Rows from a dataset of clips and code:
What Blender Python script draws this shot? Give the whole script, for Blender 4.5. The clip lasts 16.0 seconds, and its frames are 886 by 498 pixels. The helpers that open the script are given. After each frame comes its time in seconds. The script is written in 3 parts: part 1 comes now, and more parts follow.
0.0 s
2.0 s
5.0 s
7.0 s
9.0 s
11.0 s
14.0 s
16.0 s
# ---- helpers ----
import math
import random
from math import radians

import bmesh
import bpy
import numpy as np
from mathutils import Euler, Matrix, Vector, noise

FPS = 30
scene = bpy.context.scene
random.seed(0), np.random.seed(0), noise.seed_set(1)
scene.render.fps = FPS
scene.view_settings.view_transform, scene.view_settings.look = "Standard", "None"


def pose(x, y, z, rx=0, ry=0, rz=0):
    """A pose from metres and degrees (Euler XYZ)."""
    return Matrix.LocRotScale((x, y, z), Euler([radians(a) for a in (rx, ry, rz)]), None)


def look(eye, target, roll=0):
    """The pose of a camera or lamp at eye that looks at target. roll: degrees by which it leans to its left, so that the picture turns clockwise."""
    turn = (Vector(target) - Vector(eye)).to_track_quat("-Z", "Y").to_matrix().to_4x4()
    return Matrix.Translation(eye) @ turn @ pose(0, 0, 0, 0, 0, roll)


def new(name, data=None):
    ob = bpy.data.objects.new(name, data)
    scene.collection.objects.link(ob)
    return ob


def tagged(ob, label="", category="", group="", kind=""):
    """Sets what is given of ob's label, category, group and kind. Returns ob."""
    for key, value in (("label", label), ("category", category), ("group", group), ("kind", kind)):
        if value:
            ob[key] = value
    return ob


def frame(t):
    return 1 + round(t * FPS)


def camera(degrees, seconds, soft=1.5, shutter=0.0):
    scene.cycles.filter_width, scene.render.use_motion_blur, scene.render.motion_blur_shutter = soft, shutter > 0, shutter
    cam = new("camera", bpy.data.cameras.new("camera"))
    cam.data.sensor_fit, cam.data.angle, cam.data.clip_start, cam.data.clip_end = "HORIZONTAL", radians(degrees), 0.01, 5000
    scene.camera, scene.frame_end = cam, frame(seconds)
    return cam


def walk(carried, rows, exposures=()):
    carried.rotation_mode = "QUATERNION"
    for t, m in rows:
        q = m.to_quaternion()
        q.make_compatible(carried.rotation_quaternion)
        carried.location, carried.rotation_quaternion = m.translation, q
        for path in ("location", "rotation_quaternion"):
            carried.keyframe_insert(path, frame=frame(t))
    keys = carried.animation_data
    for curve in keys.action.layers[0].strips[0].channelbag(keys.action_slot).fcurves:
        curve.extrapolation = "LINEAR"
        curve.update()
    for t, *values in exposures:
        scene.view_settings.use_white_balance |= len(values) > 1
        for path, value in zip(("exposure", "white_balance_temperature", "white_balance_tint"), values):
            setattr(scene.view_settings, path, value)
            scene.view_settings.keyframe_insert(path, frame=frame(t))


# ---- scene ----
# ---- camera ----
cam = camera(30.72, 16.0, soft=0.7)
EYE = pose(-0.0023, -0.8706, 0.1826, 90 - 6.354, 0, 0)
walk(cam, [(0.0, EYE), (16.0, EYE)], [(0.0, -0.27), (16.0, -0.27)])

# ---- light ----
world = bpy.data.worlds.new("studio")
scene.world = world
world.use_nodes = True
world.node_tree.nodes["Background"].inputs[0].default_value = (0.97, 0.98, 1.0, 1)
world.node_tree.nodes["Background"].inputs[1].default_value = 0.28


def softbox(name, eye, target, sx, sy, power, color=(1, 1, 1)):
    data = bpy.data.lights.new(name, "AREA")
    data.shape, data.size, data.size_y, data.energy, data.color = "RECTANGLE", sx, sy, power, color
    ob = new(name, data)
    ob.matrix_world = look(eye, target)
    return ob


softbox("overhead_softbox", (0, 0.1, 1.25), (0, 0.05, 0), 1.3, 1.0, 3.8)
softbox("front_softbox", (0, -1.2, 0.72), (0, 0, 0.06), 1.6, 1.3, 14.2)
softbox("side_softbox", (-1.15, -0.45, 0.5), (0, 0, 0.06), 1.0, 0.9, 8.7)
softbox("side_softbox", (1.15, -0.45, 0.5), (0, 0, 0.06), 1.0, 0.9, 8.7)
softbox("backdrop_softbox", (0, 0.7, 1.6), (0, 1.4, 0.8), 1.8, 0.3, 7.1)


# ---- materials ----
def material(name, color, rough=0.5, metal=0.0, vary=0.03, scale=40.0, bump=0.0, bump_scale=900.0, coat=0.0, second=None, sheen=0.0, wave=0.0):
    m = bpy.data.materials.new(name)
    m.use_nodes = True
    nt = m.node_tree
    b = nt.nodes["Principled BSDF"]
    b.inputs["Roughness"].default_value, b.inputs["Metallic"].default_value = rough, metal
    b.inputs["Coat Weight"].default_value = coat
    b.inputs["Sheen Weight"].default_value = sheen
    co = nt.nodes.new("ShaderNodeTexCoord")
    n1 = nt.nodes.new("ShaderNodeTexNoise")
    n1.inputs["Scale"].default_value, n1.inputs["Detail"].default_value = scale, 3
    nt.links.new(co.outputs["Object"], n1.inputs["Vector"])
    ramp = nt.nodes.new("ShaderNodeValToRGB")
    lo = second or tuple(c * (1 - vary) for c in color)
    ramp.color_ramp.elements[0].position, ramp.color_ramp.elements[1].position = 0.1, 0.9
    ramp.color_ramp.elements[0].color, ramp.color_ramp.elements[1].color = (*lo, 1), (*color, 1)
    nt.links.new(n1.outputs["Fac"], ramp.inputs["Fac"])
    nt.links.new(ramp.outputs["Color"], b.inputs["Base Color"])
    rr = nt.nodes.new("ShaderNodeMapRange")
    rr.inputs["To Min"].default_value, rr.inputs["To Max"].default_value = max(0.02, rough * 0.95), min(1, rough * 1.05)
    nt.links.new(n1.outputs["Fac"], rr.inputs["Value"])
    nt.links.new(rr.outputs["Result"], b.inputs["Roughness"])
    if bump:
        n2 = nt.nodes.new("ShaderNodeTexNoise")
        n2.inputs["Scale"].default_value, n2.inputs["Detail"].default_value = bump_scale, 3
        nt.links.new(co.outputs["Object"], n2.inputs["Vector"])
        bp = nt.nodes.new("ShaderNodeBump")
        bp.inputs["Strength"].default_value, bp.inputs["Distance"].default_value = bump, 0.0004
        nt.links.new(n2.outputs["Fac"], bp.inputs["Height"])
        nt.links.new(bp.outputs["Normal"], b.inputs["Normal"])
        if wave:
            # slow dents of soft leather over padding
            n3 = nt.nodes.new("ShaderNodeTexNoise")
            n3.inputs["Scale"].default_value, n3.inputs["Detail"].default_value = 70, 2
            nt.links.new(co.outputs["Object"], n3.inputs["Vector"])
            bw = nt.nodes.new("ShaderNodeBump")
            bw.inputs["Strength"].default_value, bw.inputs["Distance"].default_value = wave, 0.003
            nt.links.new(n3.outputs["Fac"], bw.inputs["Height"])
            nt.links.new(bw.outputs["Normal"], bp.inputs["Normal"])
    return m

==

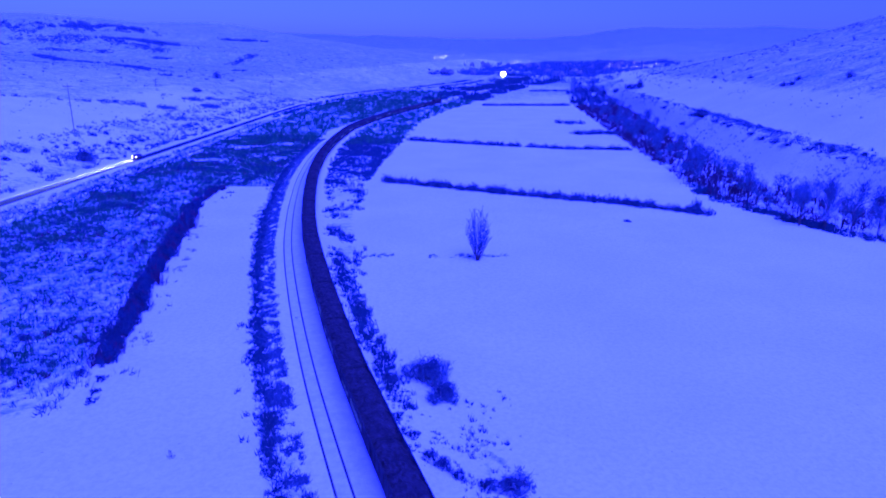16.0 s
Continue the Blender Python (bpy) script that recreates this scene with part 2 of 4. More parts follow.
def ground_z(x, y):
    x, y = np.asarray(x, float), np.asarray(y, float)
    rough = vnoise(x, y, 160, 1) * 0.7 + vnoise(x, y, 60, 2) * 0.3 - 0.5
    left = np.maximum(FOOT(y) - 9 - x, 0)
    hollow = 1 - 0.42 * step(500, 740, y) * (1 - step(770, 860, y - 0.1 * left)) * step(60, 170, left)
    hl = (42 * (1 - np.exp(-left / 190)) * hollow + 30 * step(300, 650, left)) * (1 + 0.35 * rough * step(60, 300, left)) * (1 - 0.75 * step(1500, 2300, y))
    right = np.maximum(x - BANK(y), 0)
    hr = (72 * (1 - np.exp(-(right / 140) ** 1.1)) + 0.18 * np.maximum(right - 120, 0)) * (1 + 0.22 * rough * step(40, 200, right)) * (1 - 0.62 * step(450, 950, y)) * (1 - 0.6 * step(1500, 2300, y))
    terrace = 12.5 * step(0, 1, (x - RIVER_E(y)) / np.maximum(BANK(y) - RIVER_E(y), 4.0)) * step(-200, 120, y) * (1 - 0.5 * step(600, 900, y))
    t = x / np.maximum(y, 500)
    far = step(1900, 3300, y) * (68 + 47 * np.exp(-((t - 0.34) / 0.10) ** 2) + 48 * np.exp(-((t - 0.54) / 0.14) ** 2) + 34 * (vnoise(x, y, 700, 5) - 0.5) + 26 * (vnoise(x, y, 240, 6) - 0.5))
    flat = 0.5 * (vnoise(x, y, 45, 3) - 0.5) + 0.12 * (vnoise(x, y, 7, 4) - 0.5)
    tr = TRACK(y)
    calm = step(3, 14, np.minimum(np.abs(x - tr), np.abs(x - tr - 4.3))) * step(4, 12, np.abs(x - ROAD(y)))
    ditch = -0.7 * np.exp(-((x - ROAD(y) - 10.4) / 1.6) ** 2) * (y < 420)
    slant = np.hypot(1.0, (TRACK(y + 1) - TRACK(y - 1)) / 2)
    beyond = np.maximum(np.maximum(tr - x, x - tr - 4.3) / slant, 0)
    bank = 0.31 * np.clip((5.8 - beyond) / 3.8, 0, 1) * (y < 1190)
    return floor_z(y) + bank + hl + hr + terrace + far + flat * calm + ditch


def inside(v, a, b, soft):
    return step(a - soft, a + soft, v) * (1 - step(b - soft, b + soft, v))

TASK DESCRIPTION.
Copy whichever lines in the listing above contain the word "name".

RESPONSE BELOW.
def new(name, data=None):
    ob = bpy.data.objects.new(name, data)
def softbox(name, eye, target, sx, sy, power, color=(1, 1, 1)):
    data = bpy.data.lights.new(name, "AREA")
    ob = new(name, data)
def material(name, color, rough=0.5, metal=0.0, vary=0.03, scale=40.0, bump=0.0, bump_scale=900.0, coat=0.0, second=None, sheen=0.0, wave=0.0):
    m = bpy.data.materials.new(name)